In their antagonism towards the bill, it is fascinating to note that some Muslims believe they could well live in South Africa, brandishing South African passports, and yet be above the rule of law. The Constitution, with its core principles of democracy, freedom and equality, remains sacrosanct, and the Muslim Marriage Bill, should it be enacted, will be just one facet of the law of the country. The UUCSA has rightly cautioned: “Our choice is either to have a regulated system which will be governed by the Muslim Marriage Bill setting out the relevant Islamic law or to have an unregulated system which will allow courts to develop laws on Muslim marriages on a haphazard basis with consequences for the whole community.”

The Muslim Marriage Bill inherently recognises the place of Muslims in South Africa and makes provision for a Muslim experience within a broader South African one. While an existential crisis has accompanied Muslims everywhere, South Africa could prove that the Muslim world is not an other-worldly place. It will prove that the idiosyncrasies of the Muslim experience can be incorporated into broader society. By seeking to secure the rights of a minority, South Africa exemplifies the true sense of democracy.

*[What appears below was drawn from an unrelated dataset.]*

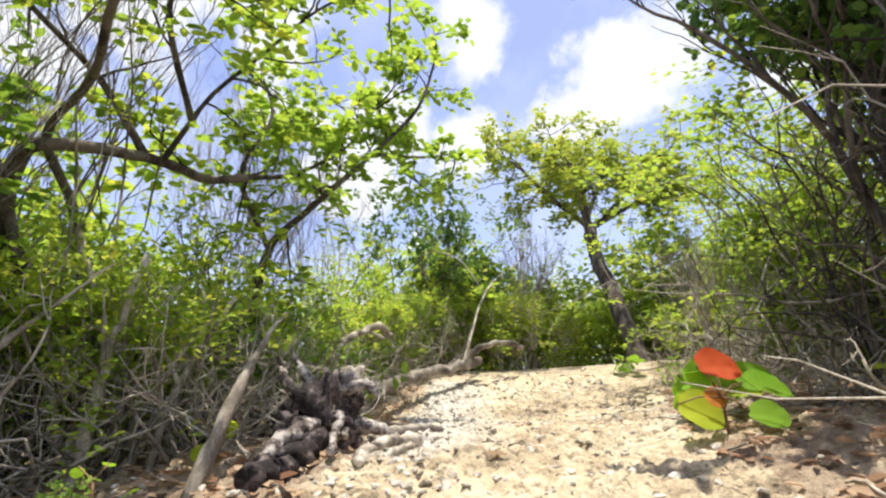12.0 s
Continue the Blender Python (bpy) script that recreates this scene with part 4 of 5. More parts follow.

Thinking of democracy in its true sense may sound wonderfully prosaic and a grand idea that can never stand the harsh light of day, but we need only turn to North Africa to realise that people are putting their lives on the line for a taste of this grand idea. Yes, even the UUCSA has objections to the bill in its current form, but to reject the Muslim Marriage Bill would be to slap the face of the integration of Muslims into South African society.